This can be confusing because there is no authoritative body that sets terminology for Agile and, therefor, there is not "right" answer. But, these definitions and distinctions should be close.
Roadmap
The roadmap provides stakeholders with a view of how the product might roll out. Many teams do a planning that is longer out than a sprint but within about a quarter. The roadmap often indicates what major features are in that time period and their likely order. Though things change from sprint to sprint, this near-term period is the most likely to have minimal change. The roadmap then often describes the "next up" features. For a new bank teller application, it might look something like this:
Q(n) Focus: Account History. Likely features: Account overviews,
transaction history, transaction search, cross-account reference
Q(n+1) Focus: Account Settings (details changes and switch account
types)
Q(n+2) Focus: New Account Creation
Visually, this can take many formats. The right amount of detail would give stakeholders and idea of where a given feature might fit over the next year and no more.
Product Release Plan
This could be synonymous with roadmap. If so, use is as above. However, I've also heard this refer to a go-to-market strategy. This might actually be less detailed than the roadmap, if you can imagine. However, it would also have key market information in it. For example, if the first release would only serve customer segment X, my Product Release Plan would call that out and include information on how we reach out to those customers without confusing others. Then, when release 2 also incorporates customer segment Y, there will be new market strategy needs to loop in. In this case, this is a document used to coordinate efforts between teams and maybe whole departments.
Minimum Viable Product (MVP)
This term has a definition from The Lean Startup and is the smallest amount of work that must be done to learn something about your customer. These are incredibly small and usually delivered in a sprint or two (tops). However, the common use of the term does not match this definition. Instead, the common use of this term is the smallest amount of product that is viable in the market. This would be that first release from the release plan I mentioned. The real term for this is Minimum Marketable Featureset, but as I said, the common use of the term is all mixed up.
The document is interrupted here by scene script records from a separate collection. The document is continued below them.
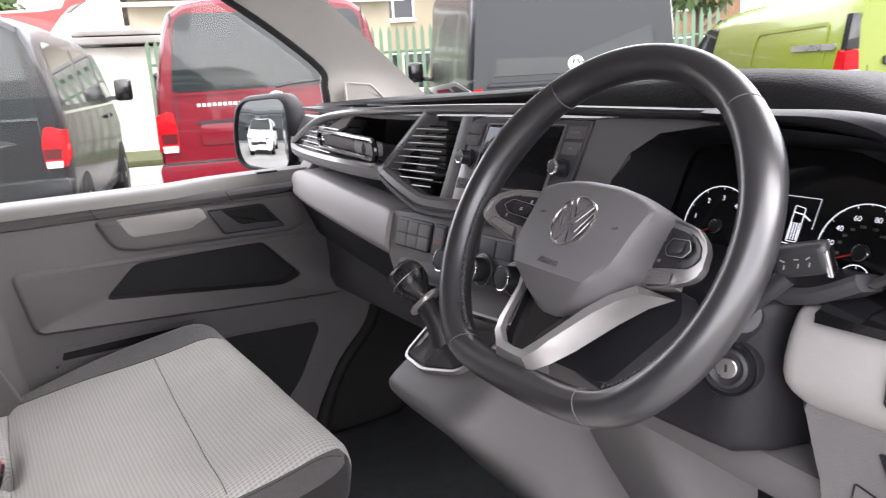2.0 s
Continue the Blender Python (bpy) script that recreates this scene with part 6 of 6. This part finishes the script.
    for s in (1, -1):
        b = bmesh.new()
        box(b, (0.62 * s * sx, 4.80 * f, 0.86 * sz), (0.34, 0.16, 0.17), pose(0, 0, 0, 0, 0, -14 * s), bevel=0.04)
        part("headlamp", b, M_STEEL, v, "clear headlamp", local=True)
    b = bmesh.new()
    box(b, (0, 4.89 * f, 0.62 * sz), (1.1, 0.05, 0.14), bevel=0.02)
    part("grille", b, M_BLACK, v, "black grille", local=True)
    for s in (1, -1):
        g = 0.80 if gate == "window" else 0.765
        on_tail("gate_gap", [(g * s, 0.78), (g * s + 0.008, 0.78), ((g - 0.06) * s + 0.008, 1.84), ((g - 0.06) * s, 1.84)], M_RUBBER, -0.01, 0.003)
    return v


van("parked_van", "black passenger van with tinted glass and yellow plate", heading(-5.52, -0.74, 75), P_BLACK)
van("parked_van", "dark red van with tinted rear window beside the black one", heading(-4.95, 1.72, 74), P_RED, sz=1.04, glass=1.265, badge_z=1.17)
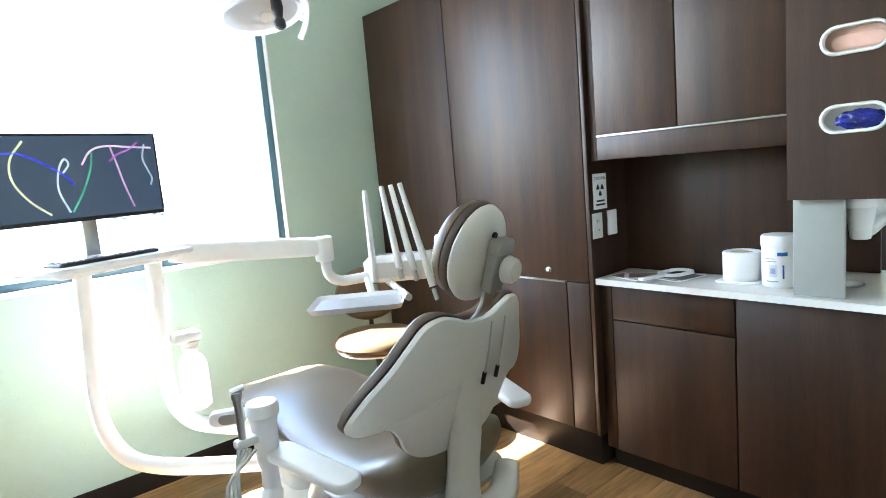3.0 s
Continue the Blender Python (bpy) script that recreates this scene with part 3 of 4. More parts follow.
BACK = [(0.0, 0.640), (0.09, 0.644), (0.15, 0.662), (0.19, 0.698), (0.212, 0.742), (0.24, 0.776), (0.275, 0.789), (0.31, 0.783), (0.340, 0.788), (0.353, 0.806), (0.348, 0.828), (0.312, 0.885), (0.262, 0.945), (0.222, 1.005),
        (0.185, 1.052), (0.135, 1.066), (0.085, 1.052), (0.05, 1.038), (0.0, 1.034)]


def back_at(u, z, d):
    return (0.012 + u, -0.235 - 0.36 * (z - 0.79) + 0.75 * u * u + 0.09 * u + d, z + 0.33 * d)


def head_at(u, z, d):
    return (-0.045 + u - 0.12 * d, -0.400 - 0.34 * (z - 1.235) + 0.6 * u * u + 0.14 * u + d, z - 0.036 + 0.30 * d)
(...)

As an example, if I were creating a streaming service like Netflix, a true MVP would be something that lets people simply go to a page and stream a movie - probably with a basic HTML tag. The goal here would be to see if people go to it and actually watch a movie online. (we take this for granted now, but when Netflix was created, a lot of people thought no one would watch movies online)
An MMF would involve a small library of content, some sort of browsing, user accounts, and payments. These would be nowhere near as robust as we think of Netflix now, but they would be there.